Stated goal —
For this exercise, repeat all of the material verbatim apart from its images.

Given information —
:::

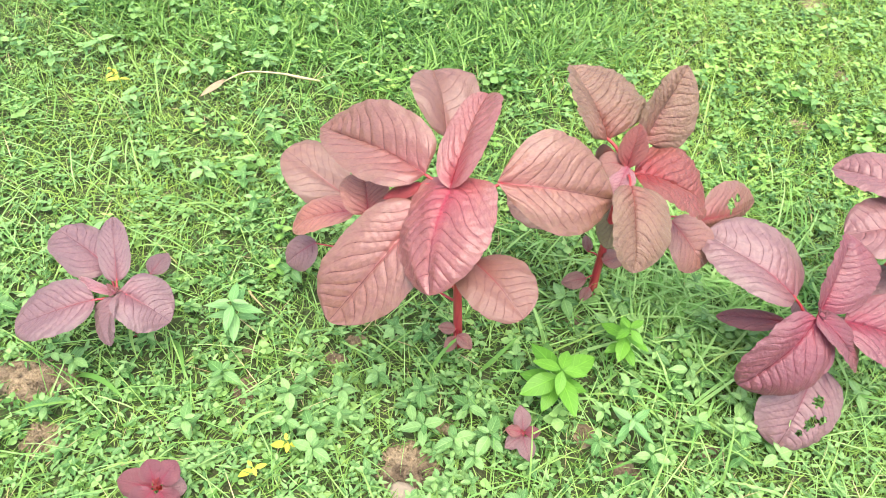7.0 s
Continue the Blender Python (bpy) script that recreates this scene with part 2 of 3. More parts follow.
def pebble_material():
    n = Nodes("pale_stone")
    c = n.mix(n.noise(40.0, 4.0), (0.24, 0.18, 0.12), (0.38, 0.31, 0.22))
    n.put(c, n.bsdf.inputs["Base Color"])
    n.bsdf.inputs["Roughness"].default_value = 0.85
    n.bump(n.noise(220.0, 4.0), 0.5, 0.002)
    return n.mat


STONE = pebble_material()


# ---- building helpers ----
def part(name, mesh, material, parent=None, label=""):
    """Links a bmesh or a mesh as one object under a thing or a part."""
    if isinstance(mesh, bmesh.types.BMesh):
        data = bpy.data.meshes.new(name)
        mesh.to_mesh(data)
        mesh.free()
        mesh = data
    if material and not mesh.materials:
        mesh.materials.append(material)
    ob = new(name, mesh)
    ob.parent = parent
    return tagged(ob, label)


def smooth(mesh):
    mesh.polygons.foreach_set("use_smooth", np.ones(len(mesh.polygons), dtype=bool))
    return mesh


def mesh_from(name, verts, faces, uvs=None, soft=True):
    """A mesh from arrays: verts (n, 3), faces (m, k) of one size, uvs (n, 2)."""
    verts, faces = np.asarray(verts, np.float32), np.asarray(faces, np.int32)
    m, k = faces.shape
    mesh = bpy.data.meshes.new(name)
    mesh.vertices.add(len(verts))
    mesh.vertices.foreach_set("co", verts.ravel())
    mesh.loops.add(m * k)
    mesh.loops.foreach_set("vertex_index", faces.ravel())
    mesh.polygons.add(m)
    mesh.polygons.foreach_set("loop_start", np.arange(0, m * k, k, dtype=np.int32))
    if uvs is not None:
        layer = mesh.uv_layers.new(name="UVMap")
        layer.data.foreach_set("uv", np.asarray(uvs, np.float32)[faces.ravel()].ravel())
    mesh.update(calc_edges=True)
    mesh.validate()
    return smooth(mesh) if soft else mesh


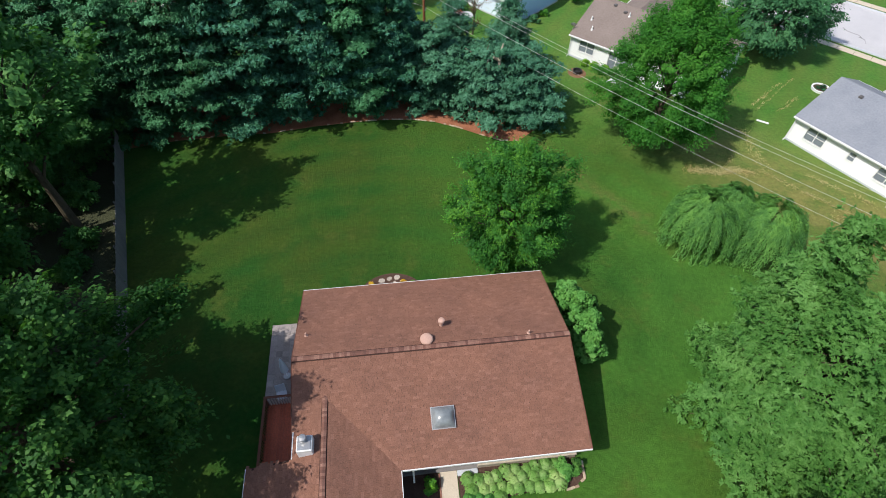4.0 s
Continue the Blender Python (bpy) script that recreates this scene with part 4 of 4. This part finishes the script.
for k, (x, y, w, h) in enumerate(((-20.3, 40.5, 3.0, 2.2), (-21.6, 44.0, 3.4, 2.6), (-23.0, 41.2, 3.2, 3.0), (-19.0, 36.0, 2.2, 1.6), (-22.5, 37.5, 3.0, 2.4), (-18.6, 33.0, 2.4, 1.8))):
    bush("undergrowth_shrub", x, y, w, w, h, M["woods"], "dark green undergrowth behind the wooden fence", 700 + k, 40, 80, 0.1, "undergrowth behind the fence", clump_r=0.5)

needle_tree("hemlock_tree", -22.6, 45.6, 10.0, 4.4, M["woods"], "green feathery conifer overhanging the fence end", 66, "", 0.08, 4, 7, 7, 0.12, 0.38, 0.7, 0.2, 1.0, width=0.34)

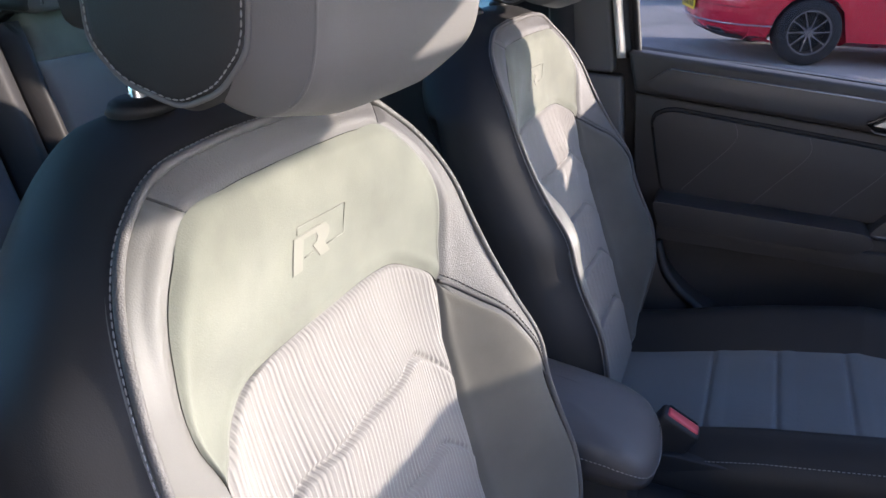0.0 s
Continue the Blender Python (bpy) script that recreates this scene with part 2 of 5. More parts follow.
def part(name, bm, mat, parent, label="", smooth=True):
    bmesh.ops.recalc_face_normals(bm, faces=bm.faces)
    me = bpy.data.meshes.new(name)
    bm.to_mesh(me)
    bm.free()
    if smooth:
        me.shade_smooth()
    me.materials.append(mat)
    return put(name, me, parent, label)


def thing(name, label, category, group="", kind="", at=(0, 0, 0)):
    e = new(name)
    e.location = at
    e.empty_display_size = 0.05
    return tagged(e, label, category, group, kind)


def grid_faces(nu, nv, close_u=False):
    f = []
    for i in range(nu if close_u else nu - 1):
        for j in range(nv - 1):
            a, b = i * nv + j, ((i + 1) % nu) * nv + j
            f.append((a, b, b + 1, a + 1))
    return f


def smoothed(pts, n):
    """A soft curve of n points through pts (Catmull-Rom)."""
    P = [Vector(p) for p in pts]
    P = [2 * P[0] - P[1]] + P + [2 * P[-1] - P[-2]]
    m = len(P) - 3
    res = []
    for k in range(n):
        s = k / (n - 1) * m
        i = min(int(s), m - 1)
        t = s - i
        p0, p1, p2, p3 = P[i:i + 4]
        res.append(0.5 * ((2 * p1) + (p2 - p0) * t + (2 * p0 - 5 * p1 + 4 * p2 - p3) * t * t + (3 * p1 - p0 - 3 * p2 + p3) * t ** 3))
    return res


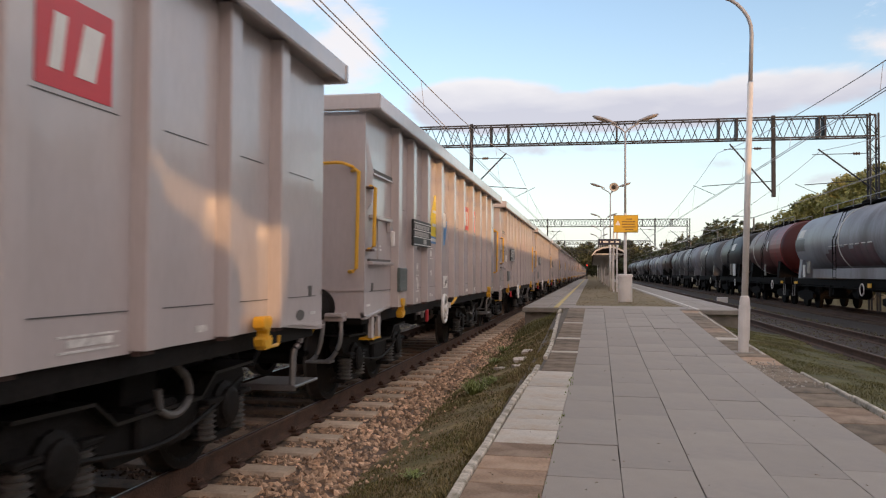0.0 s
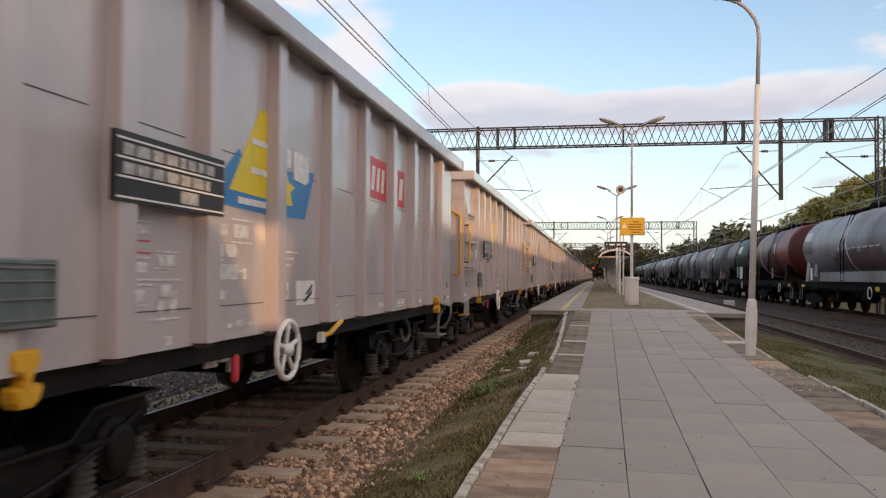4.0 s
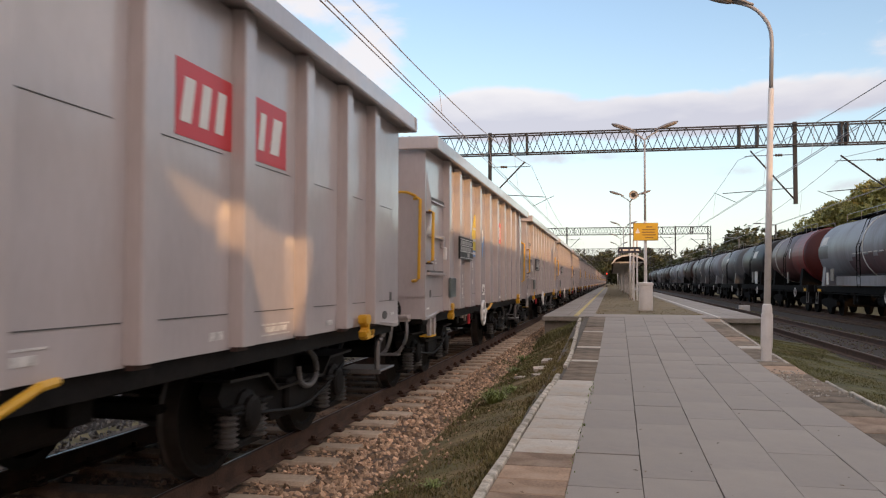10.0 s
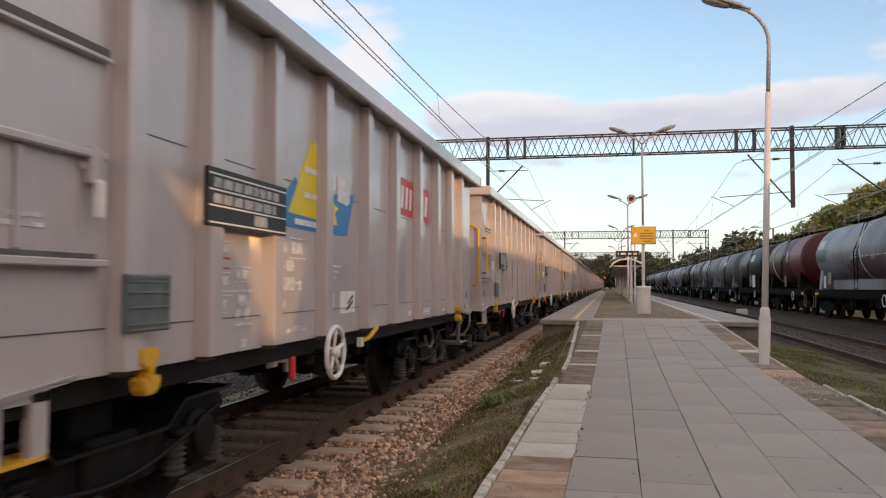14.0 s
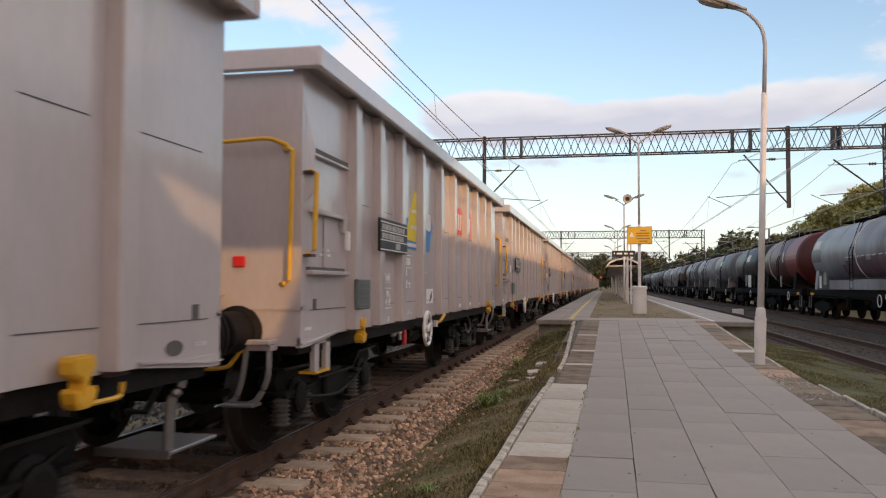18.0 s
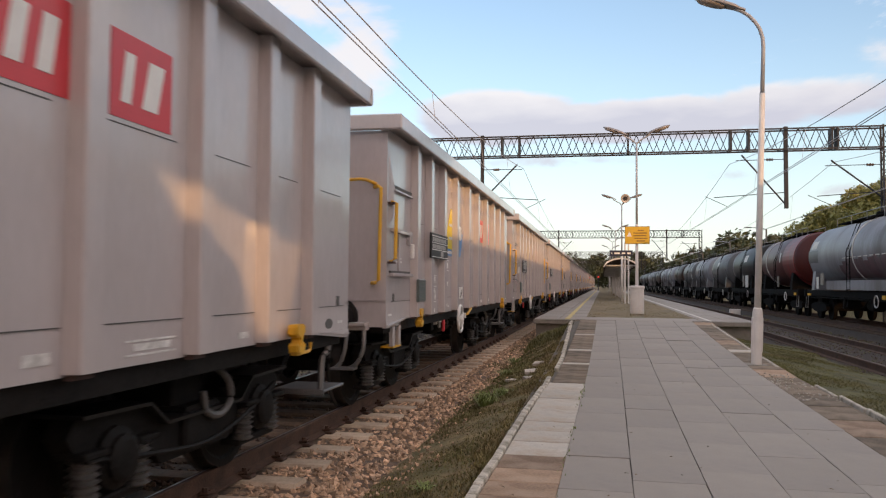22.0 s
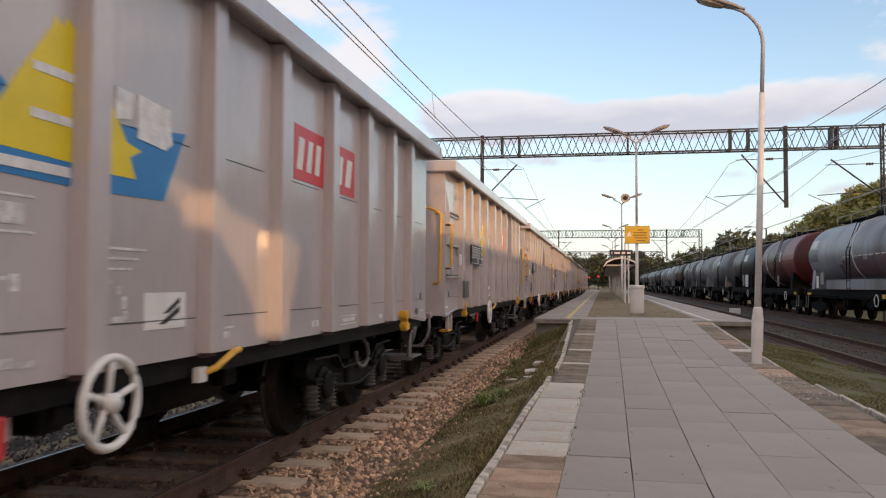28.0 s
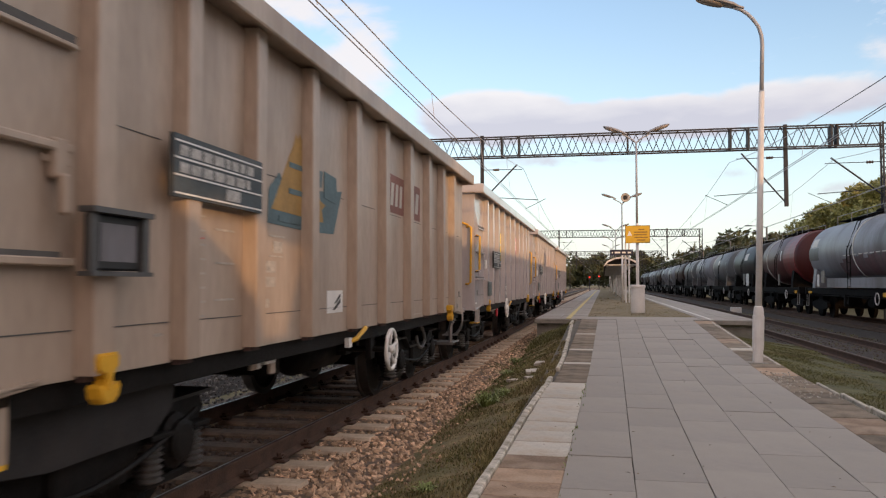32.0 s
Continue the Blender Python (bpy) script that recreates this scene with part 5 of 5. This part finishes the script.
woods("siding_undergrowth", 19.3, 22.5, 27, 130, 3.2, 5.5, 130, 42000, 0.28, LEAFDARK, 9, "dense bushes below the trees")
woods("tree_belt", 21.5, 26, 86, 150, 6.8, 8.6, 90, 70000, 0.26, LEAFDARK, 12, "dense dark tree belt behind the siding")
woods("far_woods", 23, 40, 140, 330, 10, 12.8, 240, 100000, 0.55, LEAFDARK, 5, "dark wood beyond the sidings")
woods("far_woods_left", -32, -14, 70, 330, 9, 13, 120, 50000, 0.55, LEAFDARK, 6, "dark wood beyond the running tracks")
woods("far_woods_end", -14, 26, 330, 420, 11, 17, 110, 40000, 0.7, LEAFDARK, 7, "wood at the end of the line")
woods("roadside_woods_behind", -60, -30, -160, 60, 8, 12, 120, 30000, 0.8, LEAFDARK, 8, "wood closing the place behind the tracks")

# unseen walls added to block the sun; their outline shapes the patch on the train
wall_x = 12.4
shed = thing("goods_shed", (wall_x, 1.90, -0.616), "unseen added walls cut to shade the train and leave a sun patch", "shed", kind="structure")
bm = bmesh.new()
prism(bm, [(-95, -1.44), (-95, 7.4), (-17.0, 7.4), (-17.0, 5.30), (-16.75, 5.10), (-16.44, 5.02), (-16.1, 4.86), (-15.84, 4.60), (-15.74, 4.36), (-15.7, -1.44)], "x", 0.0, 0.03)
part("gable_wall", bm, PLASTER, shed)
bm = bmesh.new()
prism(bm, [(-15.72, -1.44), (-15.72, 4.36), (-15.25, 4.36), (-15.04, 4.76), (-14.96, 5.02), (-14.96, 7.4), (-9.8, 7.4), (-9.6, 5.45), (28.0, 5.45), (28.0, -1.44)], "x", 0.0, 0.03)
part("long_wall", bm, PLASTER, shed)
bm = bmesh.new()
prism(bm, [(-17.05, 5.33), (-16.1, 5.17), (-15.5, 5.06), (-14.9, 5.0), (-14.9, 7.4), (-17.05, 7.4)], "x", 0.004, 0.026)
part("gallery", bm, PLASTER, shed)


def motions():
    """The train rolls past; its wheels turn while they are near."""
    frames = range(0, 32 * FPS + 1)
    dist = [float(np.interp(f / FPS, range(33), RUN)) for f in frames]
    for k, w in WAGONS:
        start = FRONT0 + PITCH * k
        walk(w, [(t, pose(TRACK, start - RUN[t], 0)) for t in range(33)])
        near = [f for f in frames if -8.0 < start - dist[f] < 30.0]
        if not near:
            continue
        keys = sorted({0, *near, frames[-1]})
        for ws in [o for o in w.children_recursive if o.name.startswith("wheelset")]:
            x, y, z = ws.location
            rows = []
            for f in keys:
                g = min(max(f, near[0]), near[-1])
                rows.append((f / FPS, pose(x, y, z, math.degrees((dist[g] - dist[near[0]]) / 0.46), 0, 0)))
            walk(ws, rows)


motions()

:::

Result for this task —
7.0 s
Continue the Blender Python (bpy) script that recreates this scene with part 2 of 3. More parts follow.
def pebble_material():
    n = Nodes("pale_stone")
    c = n.mix(n.noise(40.0, 4.0), (0.24, 0.18, 0.12), (0.38, 0.31, 0.22))
    n.put(c, n.bsdf.inputs["Base Color"])
    n.bsdf.inputs["Roughness"].default_value = 0.85
    n.bump(n.noise(220.0, 4.0), 0.5, 0.002)
    return n.mat


STONE = pebble_material()


# ---- building helpers ----
def part(name, mesh, material, parent=None, label=""):
    """Links a bmesh or a mesh as one object under a thing or a part."""
    if isinstance(mesh, bmesh.types.BMesh):
        data = bpy.data.meshes.new(name)
        mesh.to_mesh(data)
        mesh.free()
        mesh = data
    if material and not mesh.materials:
        mesh.materials.append(material)
    ob = new(name, mesh)
    ob.parent = parent
    return tagged(ob, label)


def smooth(mesh):
    mesh.polygons.foreach_set("use_smooth", np.ones(len(mesh.polygons), dtype=bool))
    return mesh


def mesh_from(name, verts, faces, uvs=None, soft=True):
    """A mesh from arrays: verts (n, 3), faces (m, k) of one size, uvs (n, 2)."""
    verts, faces = np.asarray(verts, np.float32), np.asarray(faces, np.int32)
    m, k = faces.shape
    mesh = bpy.data.meshes.new(name)
    mesh.vertices.add(len(verts))
    mesh.vertices.foreach_set("co", verts.ravel())
    mesh.loops.add(m * k)
    mesh.loops.foreach_set("vertex_index", faces.ravel())
    mesh.polygons.add(m)
    mesh.polygons.foreach_set("loop_start", np.arange(0, m * k, k, dtype=np.int32))
    if uvs is not None:
        layer = mesh.uv_layers.new(name="UVMap")
        layer.data.foreach_set("uv", np.asarray(uvs, np.float32)[faces.ravel()].ravel())
    mesh.update(calc_edges=True)
    mesh.validate()
    return smooth(mesh) if soft else mesh


4.0 s
Continue the Blender Python (bpy) script that recreates this scene with part 4 of 4. This part finishes the script.
for k, (x, y, w, h) in enumerate(((-20.3, 40.5, 3.0, 2.2), (-21.6, 44.0, 3.4, 2.6), (-23.0, 41.2, 3.2, 3.0), (-19.0, 36.0, 2.2, 1.6), (-22.5, 37.5, 3.0, 2.4), (-18.6, 33.0, 2.4, 1.8))):
    bush("undergrowth_shrub", x, y, w, w, h, M["woods"], "dark green undergrowth behind the wooden fence", 700 + k, 40, 80, 0.1, "undergrowth behind the fence", clump_r=0.5)

needle_tree("hemlock_tree", -22.6, 45.6, 10.0, 4.4, M["woods"], "green feathery conifer overhanging the fence end", 66, "", 0.08, 4, 7, 7, 0.12, 0.38, 0.7, 0.2, 1.0, width=0.34)

0.0 s
Continue the Blender Python (bpy) script that recreates this scene with part 2 of 5. More parts follow.
def part(name, bm, mat, parent, label="", smooth=True):
    bmesh.ops.recalc_face_normals(bm, faces=bm.faces)
    me = bpy.data.meshes.new(name)
    bm.to_mesh(me)
    bm.free()
    if smooth:
        me.shade_smooth()
    me.materials.append(mat)
    return put(name, me, parent, label)


def thing(name, label, category, group="", kind="", at=(0, 0, 0)):
    e = new(name)
    e.location = at
    e.empty_display_size = 0.05
    return tagged(e, label, category, group, kind)


def grid_faces(nu, nv, close_u=False):
    f = []
    for i in range(nu if close_u else nu - 1):
        for j in range(nv - 1):
            a, b = i * nv + j, ((i + 1) % nu) * nv + j
            f.append((a, b, b + 1, a + 1))
    return f


def smoothed(pts, n):
    """A soft curve of n points through pts (Catmull-Rom)."""
    P = [Vector(p) for p in pts]
    P = [2 * P[0] - P[1]] + P + [2 * P[-1] - P[-2]]
    m = len(P) - 3
    res = []
    for k in range(n):
        s = k / (n - 1) * m
        i = min(int(s), m - 1)
        t = s - i
        p0, p1, p2, p3 = P[i:i + 4]
        res.append(0.5 * ((2 * p1) + (p2 - p0) * t + (2 * p0 - 5 * p1 + 4 * p2 - p3) * t * t + (3 * p1 - p0 - 3 * p2 + p3) * t ** 3))
    return res


0.0 s
4.0 s
10.0 s
14.0 s
18.0 s
22.0 s
28.0 s
32.0 s
Continue the Blender Python (bpy) script that recreates this scene with part 5 of 5. This part finishes the script.
woods("siding_undergrowth", 19.3, 22.5, 27, 130, 3.2, 5.5, 130, 42000, 0.28, LEAFDARK, 9, "dense bushes below the trees")
woods("tree_belt", 21.5, 26, 86, 150, 6.8, 8.6, 90, 70000, 0.26, LEAFDARK, 12, "dense dark tree belt behind the siding")
woods("far_woods", 23, 40, 140, 330, 10, 12.8, 240, 100000, 0.55, LEAFDARK, 5, "dark wood beyond the sidings")
woods("far_woods_left", -32, -14, 70, 330, 9, 13, 120, 50000, 0.55, LEAFDARK, 6, "dark wood beyond the running tracks")
woods("far_woods_end", -14, 26, 330, 420, 11, 17, 110, 40000, 0.7, LEAFDARK, 7, "wood at the end of the line")
woods("roadside_woods_behind", -60, -30, -160, 60, 8, 12, 120, 30000, 0.8, LEAFDARK, 8, "wood closing the place behind the tracks")

# unseen walls added to block the sun; their outline shapes the patch on the train
wall_x = 12.4
shed = thing("goods_shed", (wall_x, 1.90, -0.616), "unseen added walls cut to shade the train and leave a sun patch", "shed", kind="structure")
bm = bmesh.new()
prism(bm, [(-95, -1.44), (-95, 7.4), (-17.0, 7.4), (-17.0, 5.30), (-16.75, 5.10), (-16.44, 5.02), (-16.1, 4.86), (-15.84, 4.60), (-15.74, 4.36), (-15.7, -1.44)], "x", 0.0, 0.03)
part("gable_wall", bm, PLASTER, shed)
bm = bmesh.new()
prism(bm, [(-15.72, -1.44), (-15.72, 4.36), (-15.25, 4.36), (-15.04, 4.76), (-14.96, 5.02), (-14.96, 7.4), (-9.8, 7.4), (-9.6, 5.45), (28.0, 5.45), (28.0, -1.44)], "x", 0.0, 0.03)
part("long_wall", bm, PLASTER, shed)
bm = bmesh.new()
prism(bm, [(-17.05, 5.33), (-16.1, 5.17), (-15.5, 5.06), (-14.9, 5.0), (-14.9, 7.4), (-17.05, 7.4)], "x", 0.004, 0.026)
part("gallery", bm, PLASTER, shed)


def motions():
    """The train rolls past; its wheels turn while they are near."""
    frames = range(0, 32 * FPS + 1)
    dist = [float(np.interp(f / FPS, range(33), RUN)) for f in frames]
    for k, w in WAGONS:
        start = FRONT0 + PITCH * k
        walk(w, [(t, pose(TRACK, start - RUN[t], 0)) for t in range(33)])
        near = [f for f in frames if -8.0 < start - dist[f] < 30.0]
        if not near:
            continue
        keys = sorted({0, *near, frames[-1]})
        for ws in [o for o in w.children_recursive if o.name.startswith("wheelset")]:
            x, y, z = ws.location
            rows = []
            for f in keys:
                g = min(max(f, near[0]), near[-1])
                rows.append((f / FPS, pose(x, y, z, math.degrees((dist[g] - dist[near[0]]) / 0.46), 0, 0)))
            walk(ws, rows)


motions()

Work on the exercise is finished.